Sun Editorial Calls For Innovative Infrastructure Funding Proposals

As previously reported by Conduit Street, the recent collapse of a bridge in Washington State has raised infrastructure funding concerns at both the state and the federal level.  A May 28 Baltimore Sun editorial highlights the slow decay of the nation’s roads and bridges and reiterates the need for a strong federal transportation funding program.

The problem is that U.S. funding for transportation and other types of  infrastructure has not kept pace with inflation or the country’s needs. …
But [state funding efforts] surely won’t be enough if the federal government abdicates its  historic role in financing transportation and other public works projects. The  federal Highway Trust Fund remains in danger of going broke this year, chiefly  because Congress has not seen fit to raise the federal gas tax in two decades.
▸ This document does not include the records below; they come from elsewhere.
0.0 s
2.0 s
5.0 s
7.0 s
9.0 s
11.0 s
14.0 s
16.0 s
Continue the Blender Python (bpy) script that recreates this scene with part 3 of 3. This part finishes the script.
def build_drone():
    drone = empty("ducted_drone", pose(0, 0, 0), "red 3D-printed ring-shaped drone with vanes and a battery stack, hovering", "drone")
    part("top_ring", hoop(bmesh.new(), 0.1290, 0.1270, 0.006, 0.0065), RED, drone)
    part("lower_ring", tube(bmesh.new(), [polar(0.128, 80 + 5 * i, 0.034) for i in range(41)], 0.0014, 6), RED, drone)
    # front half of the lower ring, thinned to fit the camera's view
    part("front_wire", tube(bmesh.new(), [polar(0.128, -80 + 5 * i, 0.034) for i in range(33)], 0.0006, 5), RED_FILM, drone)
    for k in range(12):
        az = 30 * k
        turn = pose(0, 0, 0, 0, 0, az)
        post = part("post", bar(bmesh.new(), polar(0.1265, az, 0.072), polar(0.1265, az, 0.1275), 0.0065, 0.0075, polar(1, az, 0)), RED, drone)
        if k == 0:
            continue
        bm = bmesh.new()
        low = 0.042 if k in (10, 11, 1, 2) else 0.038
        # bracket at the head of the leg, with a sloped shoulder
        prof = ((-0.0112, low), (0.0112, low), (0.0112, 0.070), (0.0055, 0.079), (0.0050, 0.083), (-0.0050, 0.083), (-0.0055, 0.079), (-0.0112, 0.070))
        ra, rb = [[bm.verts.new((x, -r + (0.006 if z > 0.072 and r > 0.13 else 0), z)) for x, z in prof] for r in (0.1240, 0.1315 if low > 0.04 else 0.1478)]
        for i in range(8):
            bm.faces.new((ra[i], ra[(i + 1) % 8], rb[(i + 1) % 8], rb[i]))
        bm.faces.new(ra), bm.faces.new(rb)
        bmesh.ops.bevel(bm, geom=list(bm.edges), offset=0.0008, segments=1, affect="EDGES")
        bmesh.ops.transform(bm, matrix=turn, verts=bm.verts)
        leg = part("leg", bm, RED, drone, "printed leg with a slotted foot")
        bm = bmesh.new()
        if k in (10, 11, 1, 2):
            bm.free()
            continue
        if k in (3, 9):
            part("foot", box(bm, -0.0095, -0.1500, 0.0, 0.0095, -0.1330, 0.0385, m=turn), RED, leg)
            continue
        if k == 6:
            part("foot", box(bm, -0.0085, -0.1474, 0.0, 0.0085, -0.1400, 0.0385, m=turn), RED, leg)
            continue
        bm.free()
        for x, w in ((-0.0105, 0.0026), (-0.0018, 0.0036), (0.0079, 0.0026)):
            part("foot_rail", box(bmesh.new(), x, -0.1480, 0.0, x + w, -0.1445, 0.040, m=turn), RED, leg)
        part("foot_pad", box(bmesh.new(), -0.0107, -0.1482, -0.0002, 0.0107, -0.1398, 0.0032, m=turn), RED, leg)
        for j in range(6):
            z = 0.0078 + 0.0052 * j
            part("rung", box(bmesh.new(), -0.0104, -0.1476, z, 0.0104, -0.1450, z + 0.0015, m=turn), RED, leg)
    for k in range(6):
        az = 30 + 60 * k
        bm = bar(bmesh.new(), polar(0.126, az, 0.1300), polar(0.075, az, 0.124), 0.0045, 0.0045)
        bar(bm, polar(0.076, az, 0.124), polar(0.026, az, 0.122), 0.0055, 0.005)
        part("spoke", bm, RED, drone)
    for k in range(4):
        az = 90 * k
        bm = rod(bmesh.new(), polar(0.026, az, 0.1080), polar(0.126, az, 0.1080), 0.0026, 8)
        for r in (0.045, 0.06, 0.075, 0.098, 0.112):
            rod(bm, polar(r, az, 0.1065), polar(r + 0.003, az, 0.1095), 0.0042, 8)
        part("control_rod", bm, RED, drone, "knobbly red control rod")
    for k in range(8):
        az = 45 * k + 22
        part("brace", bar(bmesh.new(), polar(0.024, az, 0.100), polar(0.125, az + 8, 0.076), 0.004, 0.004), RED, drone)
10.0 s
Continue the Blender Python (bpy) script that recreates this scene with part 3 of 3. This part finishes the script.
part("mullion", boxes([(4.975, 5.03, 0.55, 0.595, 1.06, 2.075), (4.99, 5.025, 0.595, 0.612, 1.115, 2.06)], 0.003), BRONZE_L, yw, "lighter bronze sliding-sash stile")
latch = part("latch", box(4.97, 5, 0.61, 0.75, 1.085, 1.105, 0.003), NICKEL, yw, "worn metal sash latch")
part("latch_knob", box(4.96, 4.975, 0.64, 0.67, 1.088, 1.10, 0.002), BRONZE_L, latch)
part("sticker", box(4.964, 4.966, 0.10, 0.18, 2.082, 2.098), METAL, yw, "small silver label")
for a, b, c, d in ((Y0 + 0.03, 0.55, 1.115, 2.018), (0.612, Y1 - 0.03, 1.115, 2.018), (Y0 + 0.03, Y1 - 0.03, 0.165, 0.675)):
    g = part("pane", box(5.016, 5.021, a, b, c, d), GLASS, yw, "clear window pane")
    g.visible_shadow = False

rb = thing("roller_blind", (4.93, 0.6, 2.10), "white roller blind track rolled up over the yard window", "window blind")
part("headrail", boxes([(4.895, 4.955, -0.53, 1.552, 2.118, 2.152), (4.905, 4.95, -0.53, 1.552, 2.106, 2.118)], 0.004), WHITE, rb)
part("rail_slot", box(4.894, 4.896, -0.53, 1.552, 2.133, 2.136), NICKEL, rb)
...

Recognizing that an increase in the federal gasoline tax is unlikely, the editorial instead supports a proposal that would allow private companies to guarantee transportation funding bonds in exchange for lowering the costs of repatriating overseas holdings.

Make no mistake, the federal government’s 18.4-cents-per-gallon motor fuel  tax isn’t likely to be increased any time soon.  …

But there are some alternatives worth exploring. One particularly promising  idea came to light last week from an unlikely source — Maryland’s newest  congressman, freshman Rep. John K.  Delaney. A Democrat with a background in finance who represents the  6th District, which runs from Montgomery  County through Western Maryland, Mr. Delaney is lead sponsor of a bill to  create a $750 billion infrastructure fund financed through bond sales.

But here’s the rub. Those 50-year bonds with a 1 percent interest rate  wouldn’t be guaranteed by the federal government but by private companies  looking to repatriate overseas holdings.  …

Mr. Delaney’s Partnership to Build America Act would set up an auction in  which U.S. corporations would bid down the price to repatriate their funds. If,  for instance, the winning bid was a 4-to-1 ratio, a company like Apple would  have to purchase $1 in bonds for every $4 repatriated — the equivalent of an 8  percent tax rate.

The editorial argues that such innovative ideas are needed to generate funding for transportation and other necessary infrastructure.